Sometimes, political spin doctoring will smash headlong into the wall of reality. In Connecticut recently it was refreshing to see the vindictive, loud voice of attack author and petit politician Jeff Benedict struck down by voters apparently too sophisticated to fall for nonsense issues.
Author Benedict, who attacked the legitimacy of the Mashantucket Pequot Tribal Nation in his highly anecdotal book “Without Reservation,” failed to win enough support in a local election to force a primary against the front-running Democratic prospect for the nomination for the 2nd Congressional District. Norwich is the closest large city to both the Foxwoods Casino Resort, owned by the Mashantucket Pequots, and to the Mohegan Sun Casino, owned by the Mohegan Tribal Nation.
Benedict, whose claim to fame was a vitriolic denunciation of Mashantucket Pequot tribal success in Connecticut, in a book designed to malign the “bad Indian,” worked hard to pit his own persona as defender of American patriotism, but he could not make it stick. He not only misread the basic record, feeding heavily from the ideologically driven coverage morass produced by the Boston Globe against all Indian gaming (as has The Wall Street Journal), he lost before voters who are looking at wider issues and could not bring themselves to trust him.

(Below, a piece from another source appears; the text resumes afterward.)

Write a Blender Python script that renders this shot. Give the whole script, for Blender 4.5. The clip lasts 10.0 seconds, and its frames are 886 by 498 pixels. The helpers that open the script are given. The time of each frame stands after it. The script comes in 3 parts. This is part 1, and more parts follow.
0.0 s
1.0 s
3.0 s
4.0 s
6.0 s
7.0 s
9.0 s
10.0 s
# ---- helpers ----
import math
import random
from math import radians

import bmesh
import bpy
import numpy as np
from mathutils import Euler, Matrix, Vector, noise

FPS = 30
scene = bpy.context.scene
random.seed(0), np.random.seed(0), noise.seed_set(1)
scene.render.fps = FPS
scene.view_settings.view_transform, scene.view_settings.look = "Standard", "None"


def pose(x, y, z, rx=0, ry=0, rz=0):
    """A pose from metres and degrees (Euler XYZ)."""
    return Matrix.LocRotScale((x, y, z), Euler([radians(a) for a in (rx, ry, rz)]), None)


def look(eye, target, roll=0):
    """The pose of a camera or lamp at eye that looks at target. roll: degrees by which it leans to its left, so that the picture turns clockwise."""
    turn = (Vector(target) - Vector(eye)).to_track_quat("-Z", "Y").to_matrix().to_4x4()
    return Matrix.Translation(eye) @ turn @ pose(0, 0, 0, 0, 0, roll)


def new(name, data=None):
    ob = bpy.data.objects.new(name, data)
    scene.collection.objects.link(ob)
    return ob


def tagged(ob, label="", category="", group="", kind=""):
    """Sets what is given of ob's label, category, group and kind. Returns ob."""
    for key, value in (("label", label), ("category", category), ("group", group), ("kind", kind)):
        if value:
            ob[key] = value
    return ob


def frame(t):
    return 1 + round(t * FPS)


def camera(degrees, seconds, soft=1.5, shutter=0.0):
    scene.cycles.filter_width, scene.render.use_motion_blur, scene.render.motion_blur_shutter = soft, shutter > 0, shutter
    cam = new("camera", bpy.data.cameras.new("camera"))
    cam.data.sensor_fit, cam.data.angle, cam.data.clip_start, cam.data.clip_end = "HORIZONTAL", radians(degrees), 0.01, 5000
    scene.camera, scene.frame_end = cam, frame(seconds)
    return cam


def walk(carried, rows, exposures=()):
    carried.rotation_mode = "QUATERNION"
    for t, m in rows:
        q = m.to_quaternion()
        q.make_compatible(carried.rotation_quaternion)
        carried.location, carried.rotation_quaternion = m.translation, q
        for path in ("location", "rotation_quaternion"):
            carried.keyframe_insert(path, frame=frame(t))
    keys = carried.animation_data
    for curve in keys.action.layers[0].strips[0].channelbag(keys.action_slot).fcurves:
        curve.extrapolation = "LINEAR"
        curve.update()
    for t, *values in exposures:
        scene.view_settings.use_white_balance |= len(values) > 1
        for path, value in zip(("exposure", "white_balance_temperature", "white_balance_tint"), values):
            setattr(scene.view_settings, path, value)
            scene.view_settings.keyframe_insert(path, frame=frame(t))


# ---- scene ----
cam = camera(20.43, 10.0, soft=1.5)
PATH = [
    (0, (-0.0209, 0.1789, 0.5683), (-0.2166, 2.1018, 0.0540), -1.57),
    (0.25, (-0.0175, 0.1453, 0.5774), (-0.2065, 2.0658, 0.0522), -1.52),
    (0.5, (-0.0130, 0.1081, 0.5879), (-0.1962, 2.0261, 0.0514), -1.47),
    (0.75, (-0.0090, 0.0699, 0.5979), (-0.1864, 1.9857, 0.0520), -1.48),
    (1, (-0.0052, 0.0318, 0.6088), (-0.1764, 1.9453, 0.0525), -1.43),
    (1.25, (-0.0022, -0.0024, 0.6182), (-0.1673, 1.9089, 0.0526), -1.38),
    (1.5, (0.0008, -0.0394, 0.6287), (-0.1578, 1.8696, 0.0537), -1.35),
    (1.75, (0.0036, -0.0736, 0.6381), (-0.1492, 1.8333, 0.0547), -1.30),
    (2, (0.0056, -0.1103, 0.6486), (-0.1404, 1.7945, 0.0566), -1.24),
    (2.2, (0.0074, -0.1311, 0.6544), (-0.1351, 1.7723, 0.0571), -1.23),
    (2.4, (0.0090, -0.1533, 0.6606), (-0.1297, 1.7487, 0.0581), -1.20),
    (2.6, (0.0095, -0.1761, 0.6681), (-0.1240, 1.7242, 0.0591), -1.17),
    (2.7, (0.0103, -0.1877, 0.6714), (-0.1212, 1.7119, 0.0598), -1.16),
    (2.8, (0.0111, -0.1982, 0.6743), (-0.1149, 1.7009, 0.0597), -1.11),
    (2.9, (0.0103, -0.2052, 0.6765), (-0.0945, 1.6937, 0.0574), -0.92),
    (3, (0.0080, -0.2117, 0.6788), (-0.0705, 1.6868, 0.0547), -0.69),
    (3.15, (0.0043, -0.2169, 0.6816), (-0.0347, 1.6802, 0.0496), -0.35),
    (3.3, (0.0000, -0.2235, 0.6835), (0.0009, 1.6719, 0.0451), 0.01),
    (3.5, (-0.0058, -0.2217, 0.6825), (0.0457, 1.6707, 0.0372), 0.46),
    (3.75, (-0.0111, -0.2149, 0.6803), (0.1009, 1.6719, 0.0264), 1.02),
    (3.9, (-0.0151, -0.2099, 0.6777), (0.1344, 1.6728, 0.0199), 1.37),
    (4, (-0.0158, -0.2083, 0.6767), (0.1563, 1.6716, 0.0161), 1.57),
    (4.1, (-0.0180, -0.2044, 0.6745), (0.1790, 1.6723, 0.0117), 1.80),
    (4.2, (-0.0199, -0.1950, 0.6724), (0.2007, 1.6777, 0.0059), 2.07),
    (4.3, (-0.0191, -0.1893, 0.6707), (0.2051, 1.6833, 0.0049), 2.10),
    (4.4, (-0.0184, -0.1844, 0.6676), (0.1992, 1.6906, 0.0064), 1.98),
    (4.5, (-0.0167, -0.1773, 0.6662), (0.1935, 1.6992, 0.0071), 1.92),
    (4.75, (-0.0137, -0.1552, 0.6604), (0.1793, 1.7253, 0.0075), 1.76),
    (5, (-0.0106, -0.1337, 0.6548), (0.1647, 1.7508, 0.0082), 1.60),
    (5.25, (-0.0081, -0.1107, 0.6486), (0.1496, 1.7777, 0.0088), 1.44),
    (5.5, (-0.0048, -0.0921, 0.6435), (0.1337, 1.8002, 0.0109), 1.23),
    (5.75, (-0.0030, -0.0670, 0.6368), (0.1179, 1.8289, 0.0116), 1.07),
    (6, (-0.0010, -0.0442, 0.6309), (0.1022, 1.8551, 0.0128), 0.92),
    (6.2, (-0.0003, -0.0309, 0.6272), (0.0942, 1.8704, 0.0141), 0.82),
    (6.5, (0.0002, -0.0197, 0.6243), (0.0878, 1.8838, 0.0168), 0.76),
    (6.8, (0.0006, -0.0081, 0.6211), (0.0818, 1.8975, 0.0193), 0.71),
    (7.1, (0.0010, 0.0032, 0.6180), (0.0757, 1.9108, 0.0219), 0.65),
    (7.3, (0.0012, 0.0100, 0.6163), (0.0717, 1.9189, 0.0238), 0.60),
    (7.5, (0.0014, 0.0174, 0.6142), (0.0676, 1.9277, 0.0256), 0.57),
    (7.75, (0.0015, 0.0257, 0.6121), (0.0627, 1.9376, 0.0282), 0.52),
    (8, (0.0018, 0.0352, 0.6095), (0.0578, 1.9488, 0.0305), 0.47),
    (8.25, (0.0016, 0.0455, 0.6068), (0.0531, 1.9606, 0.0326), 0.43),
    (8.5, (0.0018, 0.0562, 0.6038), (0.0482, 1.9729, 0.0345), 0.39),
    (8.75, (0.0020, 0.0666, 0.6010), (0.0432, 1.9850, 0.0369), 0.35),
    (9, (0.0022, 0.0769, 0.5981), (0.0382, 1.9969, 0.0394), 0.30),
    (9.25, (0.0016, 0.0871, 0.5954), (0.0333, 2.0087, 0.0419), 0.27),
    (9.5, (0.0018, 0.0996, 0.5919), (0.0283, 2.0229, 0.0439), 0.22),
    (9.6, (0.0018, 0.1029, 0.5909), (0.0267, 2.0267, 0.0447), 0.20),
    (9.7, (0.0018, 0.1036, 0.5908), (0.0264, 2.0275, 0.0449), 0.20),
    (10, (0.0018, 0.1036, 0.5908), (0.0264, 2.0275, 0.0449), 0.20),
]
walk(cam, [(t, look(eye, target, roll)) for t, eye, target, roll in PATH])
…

Benedict gambled that capitalizing on an anti-Indian sentiment based on some legitimate but very much exaggerated fears of the Indian-with-power-syndrome would put him over the top. Benedict is very much part of the back lash movement that is questioning so-called “special jurisdictions” of Indian peoples, while besmirching the fragility of family lines and tribal identities that have already suffered enough. The insinuation has been that fraud, induced by promise of casino profits, was involved in the tribal recognition process. Since the publication of his book (which is reportedly being developed into a movie), Benedict’s thesis on the illegitimacy of the Pequots has been refuted in other regional publications and he has backed away from his claim.
This Connecticut defeat of the politics of ignorance and bigotry is a good sign. In that state, local municipal leaders are riding a wave against tribal sovereignty and likely tribal gaming enterprises. They assume all the negative propaganda instead of taking the opportunity to turn it into a win-win situation that can create a strong economic foundation for their region. Such it is with the national spin-doctoring game that constantly passes political line for truth seeking. But once in a while, here and there, it hits the wall of larger social reality; in this case a voting public with distasteful for such vulgarity.
It happened to Rush Limbaugh, the syndicated talk-show host, on the issue of Global Warming. Limbaugh, who has berated Indians as “savages,” was swallowing a bit of his own spin on his June 3 nationally syndicated radio show. Limbaugh was mad because the Bush people recently discarded the dumbed-down sawhorse that labeled global warming as a fantasy of “environmental wackos,” (Limbaugh’s phrase). He seethed at what he called “the hijacking of conservatism” by the Bush Administration.
The Bush Administration has now, in a report to the United Nations, completely accepted the scientific basis and decade-long near consensus by the global scholarly community: Global Warming is a reality that is unrelenting and unavoidable to anyone not locked in fundamentalist, ideological mumbo-jumbo. Of course, Limbaugh is a fundamentalist of the most strident variety, who will not accept fact-patterns that don’t fit his ideology. This new turn-about by Bush, who is not yet and may never sign onto the Kyoto Agreement but is instead proposing “voluntary measures” to curtail fossil burnings, has most neo-conservative pundits upset. They should be. Like Benedict in Connecticut, they tried to convince people of a pseudo-idea ? one that breaks when confronted by the reality of the world at large.
Bush perhaps figured out what Limbaugh has not, that of the small group of scientists opposing the global warming evidence most have been anti-environmentalist ideologues, and not a few have collected handsome fees from neo-conservative think tanks.
In the case of Benedict, clearly attempting to first fuel and then ride an anti-Indian sentiment to the halls of government, his main issue did not cross over enough. Reality is that despite their impact on local traffic (a practical problem), Indian casinos in Connecticut and other parts of the Eastern seaboard have done very well, not only for their tribes but also for their non-Native neighbors, of whom they employ thousands while often granting various types of recompense to municipal neighbors. In the case of Connecticut, Indian casinos seriously boost the state budget.
Strident argument is both Benedict’s and Limbaugh’s forte. While this makes for brisk talk-radio programming and bombshell books, it mangles the truth. Over time, however, reality has a way of settling all questions. Throughout American Indian history there have been many Jeff Benedicts; and no doubt more to come.